**Data to use**.

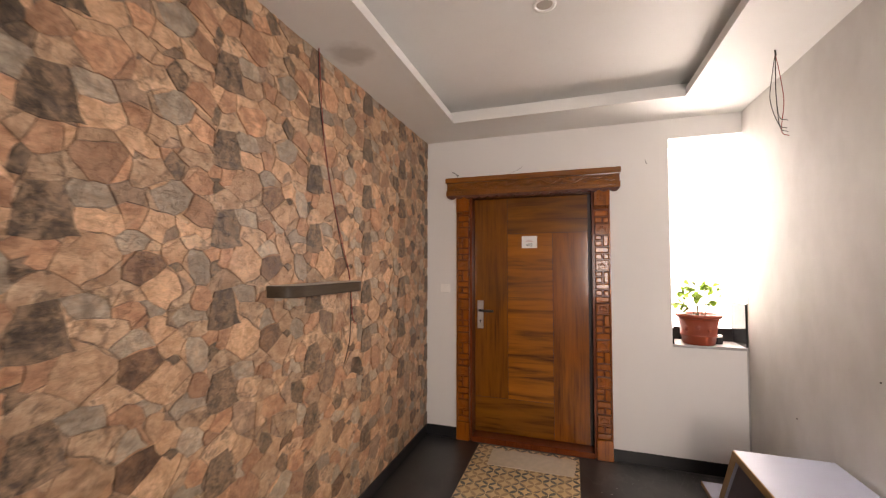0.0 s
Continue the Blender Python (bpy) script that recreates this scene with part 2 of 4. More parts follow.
def black_floor():
    """Honed black granite with trodden plaster dust, scuffs and dried drops."""
    m, nt, b = material("black_granite_floor")
    v = coords(nt)
    grain = noise_tex(nt, v, 180, 2)
    cloud = noise_tex(nt, v, 1.7, 5, 0.6)
    swirl = noise_tex(nt, coords(nt, (1.0, 0.8, 1.0), rot=(0, 0, 0.7)), 5.5, 9, 0.62, 0.15)
    col = mix(nt, grain, (0.007, 0.007, 0.008), (0.022, 0.022, 0.025))
    smear = ramp(nt, swirl, [(0.44, (0, 0, 0)), (0.72, (1, 1, 1))])
    patch = ramp(nt, cloud, [(0.32, (0, 0, 0)), (0.54, (1, 1, 1))])
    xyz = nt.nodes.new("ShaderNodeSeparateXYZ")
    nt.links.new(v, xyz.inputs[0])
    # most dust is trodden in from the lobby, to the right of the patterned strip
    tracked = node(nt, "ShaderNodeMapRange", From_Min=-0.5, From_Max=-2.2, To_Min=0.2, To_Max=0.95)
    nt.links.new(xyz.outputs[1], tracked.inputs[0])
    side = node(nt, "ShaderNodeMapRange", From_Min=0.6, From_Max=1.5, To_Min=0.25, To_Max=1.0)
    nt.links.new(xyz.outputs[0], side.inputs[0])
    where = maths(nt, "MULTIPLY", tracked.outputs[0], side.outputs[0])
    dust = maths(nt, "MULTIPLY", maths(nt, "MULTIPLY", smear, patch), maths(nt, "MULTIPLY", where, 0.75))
    line_src = noise_tex(nt, coords(nt, (1.0, 0.55, 1.0), rot=(0, 0, -0.5)), 3.6, 6, 0.55, 0.6)
    lines = ramp(nt, line_src, [(0.485, (0, 0, 0)), (0.5, (1, 1, 1)), (0.515, (0, 0, 0))])
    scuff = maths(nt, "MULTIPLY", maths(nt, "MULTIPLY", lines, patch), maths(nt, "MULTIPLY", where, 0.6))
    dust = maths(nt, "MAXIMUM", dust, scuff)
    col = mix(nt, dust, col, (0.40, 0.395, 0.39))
    spots = ramp(nt, noise_tex(nt, v, 34, 1), [(0.76, (0, 0, 0)), (0.78, (1, 1, 1))])
    col = mix(nt, maths(nt, "MULTIPLY", spots, 0.5), col, (0.35, 0.35, 0.34))
    nt.links.new(col, b.inputs["Base Color"])
    r = maths(nt, "MULTIPLY_ADD", cloud, 0.12, 0.32)
    nt.links.new(maths(nt, "ADD", r, maths(nt, "MULTIPLY", dust, 0.3)), b.inputs["Roughness"])
    b.inputs["IOR"].default_value = 1.55
    b.inputs["Coat Weight"].default_value = 0.65
    b.inputs["Coat Roughness"].default_value = 0.45
    bump(nt, b, swirl, 0.03, 0.003)
    return m


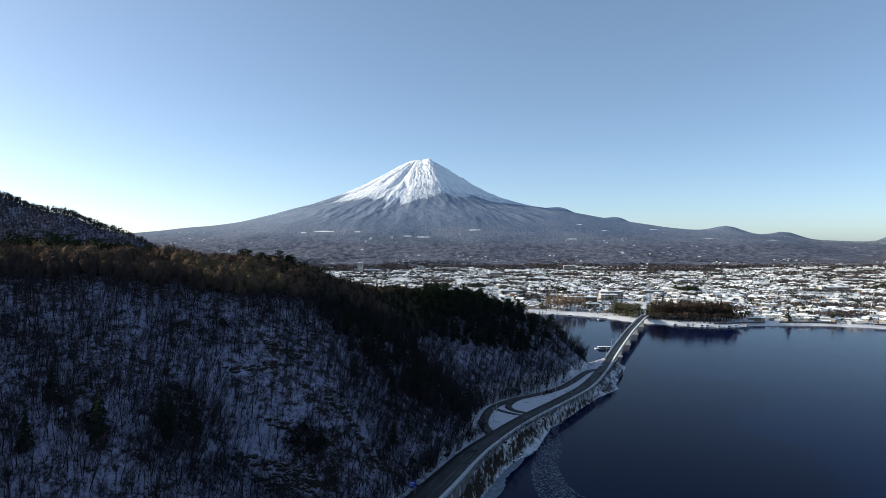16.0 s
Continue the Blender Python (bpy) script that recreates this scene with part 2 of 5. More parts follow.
M_CROWN = crown_material("brown_crown", (0.092, 0.064, 0.048))
M_CROWN_GOLD = crown_material("golden_crown", (0.132, 0.094, 0.057))
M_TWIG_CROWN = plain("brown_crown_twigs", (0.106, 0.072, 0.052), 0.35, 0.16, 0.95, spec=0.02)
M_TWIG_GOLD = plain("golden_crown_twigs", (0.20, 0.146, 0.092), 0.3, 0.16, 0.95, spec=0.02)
M_POPLAR = plain("tan_poplar_twigs", (0.36, 0.265, 0.18), 0.3, 0.1, 0.95, spec=0.02)
M_TOWN_TREE = plain("town_tree_twigs", (0.088, 0.074, 0.070), 0.35, 0.05, 0.95, spec=0.02)
# darker copy of the ridge twigs, the slope's shade put into its colour
M_TWIG_SHADED = plain("shaded_slope_twigs", (0.038, 0.034, 0.040), 0.35, 0.2, 0.95, island=True, spec=0.03)
M_NEEDLE = plain("pine_needles", (0.030, 0.042, 0.022), 0.4, 0.6, 0.8, island=True, spec=0.03)
# paler, yellower copy of the pine needles, sunlight put into the colour
M_PINE_LIT = plain("sunlit_pine_needles", (0.150, 0.145, 0.090), 0.4, 0.6, 0.8, island=True, spec=0.03)
M_CEDAR = plain("cedar_needles", (0.020, 0.028, 0.018), 0.4, 0.6, 0.85, island=True, spec=0.03)
M_LARCH = plain("brown_larch_twigs", (0.088, 0.066, 0.051), 0.35, 0.2, 0.95, island=True, spec=0.03)
# foothill twigs take a purple-grey tint in place of haze
M_FOOTHILL = plain("foothill_twigs", (0.046, 0.044, 0.053), 0.4, 0.03, 0.95, spec=0.03)
# far woods and firs: haze put into their pale mauve-grey
M_HAZY_WOOD = plain("hazed_winter_wood", (0.165, 0.152, 0.178), 0.35, 0.012, 0.95, spec=0.02)
M_FROST = plain("frosted_twigs", (0.30, 0.34, 0.35), 0.3, 0.02, 0.95, spec=0.02)
M_HAZY_FIR = plain("hazed_conifer_wood", (0.108, 0.114, 0.138), 0.35, 0.012, 0.95, spec=0.02)


def rock_material():
    """Dark rock with snow lying on its level tops."""
    k = Mat("snow_dusted_rock")
    f, g = k.noise(k.place(), 0.9, 5, 0.7), k.noise(k.place(), 3.5, 4, 0.7)
    rock = k.mix(f, (0.016, 0.015, 0.015), (0.055, 0.050, 0.047))
    nz = k.split(k.node("ShaderNodeNewGeometry").outputs["Normal"])[2]
    lying = k.ramp(k.math("ADD", nz, k.math("MULTIPLY", k.math("SUBTRACT", g, 0.5), 0.8)), [(0.98, 0.0), (1.14, 1.0)])
    k.bump(g, 0.6, 0.2)
    return k.done(k.mix(lying, rock, (0.55, 0.56, 0.60)), 0.95, 0, 0.05)


M_ROCK = rock_material()
M_CONCRETE = plain("weathered_concrete", (0.42, 0.41, 0.39), 0.18, 0.5, 0.85)
M_STAINED = plain("stained_dark_concrete", (0.11, 0.11, 0.115), 0.6, 0.45, 0.9)
M_STEEL = plain("galvanised_steel", (0.55, 0.56, 0.58), 0.1, 2.0, 0.4, 0.8)
M_WALL_WHITE = plain("white_plaster", (0.62, 0.61, 0.58), 0.1, 0.4, 0.9, island=True)
M_WALL_TAN = plain("tan_plaster", (0.44, 0.39, 0.32), 0.12, 0.4, 0.9, thing=True)
M_WALL_GREY = plain("grey_siding", (0.33, 0.32, 0.31), 0.2, 0.4, 0.9, thing=True)
M_WALL_BROWN = plain("brown_siding", (0.22, 0.15, 0.10), 0.2, 0.4, 0.9, thing=True)
M_GLASS = plain("dark_window_glass", (0.03, 0.04, 0.05), 0.2, 1.0, 0.08, spec=0.6)
M_PAINT_WHITE = plain("white_paint", (0.64, 0.64, 0.65), 0.05, 2.0, 0.35)
M_PAINT_BLUE = plain("blue_paint", (0.015, 0.04, 0.32), 0.15, 2.0, 0.4)
M_PAINT_DARK = plain("dark_paint", (0.05, 0.055, 0.065), 0.2, 2.0, 0.4)
M_RUBBER = plain("black_rubber", (0.02, 0.02, 0.02), 0.2, 3.0, 0.8)
M_ICE = plain("grey_ice", (0.115, 0.14, 0.19), 0.3, 0.5, 0.4, island=True)
M_SHORE_ICE = plain("frosted_shore_ice", (0.19, 0.22, 0.28), 0.5, 0.35, 0.55)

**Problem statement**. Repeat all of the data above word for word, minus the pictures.

**Result of this exercise**.
0.0 s
Continue the Blender Python (bpy) script that recreates this scene with part 2 of 4. More parts follow.
def black_floor():
    """Honed black granite with trodden plaster dust, scuffs and dried drops."""
    m, nt, b = material("black_granite_floor")
    v = coords(nt)
    grain = noise_tex(nt, v, 180, 2)
    cloud = noise_tex(nt, v, 1.7, 5, 0.6)
    swirl = noise_tex(nt, coords(nt, (1.0, 0.8, 1.0), rot=(0, 0, 0.7)), 5.5, 9, 0.62, 0.15)
    col = mix(nt, grain, (0.007, 0.007, 0.008), (0.022, 0.022, 0.025))
    smear = ramp(nt, swirl, [(0.44, (0, 0, 0)), (0.72, (1, 1, 1))])
    patch = ramp(nt, cloud, [(0.32, (0, 0, 0)), (0.54, (1, 1, 1))])
    xyz = nt.nodes.new("ShaderNodeSeparateXYZ")
    nt.links.new(v, xyz.inputs[0])
    # most dust is trodden in from the lobby, to the right of the patterned strip
    tracked = node(nt, "ShaderNodeMapRange", From_Min=-0.5, From_Max=-2.2, To_Min=0.2, To_Max=0.95)
    nt.links.new(xyz.outputs[1], tracked.inputs[0])
    side = node(nt, "ShaderNodeMapRange", From_Min=0.6, From_Max=1.5, To_Min=0.25, To_Max=1.0)
    nt.links.new(xyz.outputs[0], side.inputs[0])
    where = maths(nt, "MULTIPLY", tracked.outputs[0], side.outputs[0])
    dust = maths(nt, "MULTIPLY", maths(nt, "MULTIPLY", smear, patch), maths(nt, "MULTIPLY", where, 0.75))
    line_src = noise_tex(nt, coords(nt, (1.0, 0.55, 1.0), rot=(0, 0, -0.5)), 3.6, 6, 0.55, 0.6)
    lines = ramp(nt, line_src, [(0.485, (0, 0, 0)), (0.5, (1, 1, 1)), (0.515, (0, 0, 0))])
    scuff = maths(nt, "MULTIPLY", maths(nt, "MULTIPLY", lines, patch), maths(nt, "MULTIPLY", where, 0.6))
    dust = maths(nt, "MAXIMUM", dust, scuff)
    col = mix(nt, dust, col, (0.40, 0.395, 0.39))
    spots = ramp(nt, noise_tex(nt, v, 34, 1), [(0.76, (0, 0, 0)), (0.78, (1, 1, 1))])
    col = mix(nt, maths(nt, "MULTIPLY", spots, 0.5), col, (0.35, 0.35, 0.34))
    nt.links.new(col, b.inputs["Base Color"])
    r = maths(nt, "MULTIPLY_ADD", cloud, 0.12, 0.32)
    nt.links.new(maths(nt, "ADD", r, maths(nt, "MULTIPLY", dust, 0.3)), b.inputs["Roughness"])
    b.inputs["IOR"].default_value = 1.55
    b.inputs["Coat Weight"].default_value = 0.65
    b.inputs["Coat Roughness"].default_value = 0.45
    bump(nt, b, swirl, 0.03, 0.003)
    return m


16.0 s
Continue the Blender Python (bpy) script that recreates this scene with part 2 of 5. More parts follow.
M_CROWN = crown_material("brown_crown", (0.092, 0.064, 0.048))
M_CROWN_GOLD = crown_material("golden_crown", (0.132, 0.094, 0.057))
M_TWIG_CROWN = plain("brown_crown_twigs", (0.106, 0.072, 0.052), 0.35, 0.16, 0.95, spec=0.02)
M_TWIG_GOLD = plain("golden_crown_twigs", (0.20, 0.146, 0.092), 0.3, 0.16, 0.95, spec=0.02)
M_POPLAR = plain("tan_poplar_twigs", (0.36, 0.265, 0.18), 0.3, 0.1, 0.95, spec=0.02)
M_TOWN_TREE = plain("town_tree_twigs", (0.088, 0.074, 0.070), 0.35, 0.05, 0.95, spec=0.02)
# darker copy of the ridge twigs, the slope's shade put into its colour
M_TWIG_SHADED = plain("shaded_slope_twigs", (0.038, 0.034, 0.040), 0.35, 0.2, 0.95, island=True, spec=0.03)
M_NEEDLE = plain("pine_needles", (0.030, 0.042, 0.022), 0.4, 0.6, 0.8, island=True, spec=0.03)
# paler, yellower copy of the pine needles, sunlight put into the colour
M_PINE_LIT = plain("sunlit_pine_needles", (0.150, 0.145, 0.090), 0.4, 0.6, 0.8, island=True, spec=0.03)
M_CEDAR = plain("cedar_needles", (0.020, 0.028, 0.018), 0.4, 0.6, 0.85, island=True, spec=0.03)
M_LARCH = plain("brown_larch_twigs", (0.088, 0.066, 0.051), 0.35, 0.2, 0.95, island=True, spec=0.03)
# foothill twigs take a purple-grey tint in place of haze
M_FOOTHILL = plain("foothill_twigs", (0.046, 0.044, 0.053), 0.4, 0.03, 0.95, spec=0.03)
# far woods and firs: haze put into their pale mauve-grey
M_HAZY_WOOD = plain("hazed_winter_wood", (0.165, 0.152, 0.178), 0.35, 0.012, 0.95, spec=0.02)
M_FROST = plain("frosted_twigs", (0.30, 0.34, 0.35), 0.3, 0.02, 0.95, spec=0.02)
M_HAZY_FIR = plain("hazed_conifer_wood", (0.108, 0.114, 0.138), 0.35, 0.012, 0.95, spec=0.02)


def rock_material():
    """Dark rock with snow lying on its level tops."""
    k = Mat("snow_dusted_rock")
    f, g = k.noise(k.place(), 0.9, 5, 0.7), k.noise(k.place(), 3.5, 4, 0.7)
    rock = k.mix(f, (0.016, 0.015, 0.015), (0.055, 0.050, 0.047))
    nz = k.split(k.node("ShaderNodeNewGeometry").outputs["Normal"])[2]
    lying = k.ramp(k.math("ADD", nz, k.math("MULTIPLY", k.math("SUBTRACT", g, 0.5), 0.8)), [(0.98, 0.0), (1.14, 1.0)])
    k.bump(g, 0.6, 0.2)
    return k.done(k.mix(lying, rock, (0.55, 0.56, 0.60)), 0.95, 0, 0.05)


M_ROCK = rock_material()
M_CONCRETE = plain("weathered_concrete", (0.42, 0.41, 0.39), 0.18, 0.5, 0.85)
M_STAINED = plain("stained_dark_concrete", (0.11, 0.11, 0.115), 0.6, 0.45, 0.9)
M_STEEL = plain("galvanised_steel", (0.55, 0.56, 0.58), 0.1, 2.0, 0.4, 0.8)
M_WALL_WHITE = plain("white_plaster", (0.62, 0.61, 0.58), 0.1, 0.4, 0.9, island=True)
M_WALL_TAN = plain("tan_plaster", (0.44, 0.39, 0.32), 0.12, 0.4, 0.9, thing=True)
M_WALL_GREY = plain("grey_siding", (0.33, 0.32, 0.31), 0.2, 0.4, 0.9, thing=True)
M_WALL_BROWN = plain("brown_siding", (0.22, 0.15, 0.10), 0.2, 0.4, 0.9, thing=True)
M_GLASS = plain("dark_window_glass", (0.03, 0.04, 0.05), 0.2, 1.0, 0.08, spec=0.6)
M_PAINT_WHITE = plain("white_paint", (0.64, 0.64, 0.65), 0.05, 2.0, 0.35)
M_PAINT_BLUE = plain("blue_paint", (0.015, 0.04, 0.32), 0.15, 2.0, 0.4)
M_PAINT_DARK = plain("dark_paint", (0.05, 0.055, 0.065), 0.2, 2.0, 0.4)
M_RUBBER = plain("black_rubber", (0.02, 0.02, 0.02), 0.2, 3.0, 0.8)
M_ICE = plain("grey_ice", (0.115, 0.14, 0.19), 0.3, 0.5, 0.4, island=True)
M_SHORE_ICE = plain("frosted_shore_ice", (0.19, 0.22, 0.28), 0.5, 0.35, 0.55)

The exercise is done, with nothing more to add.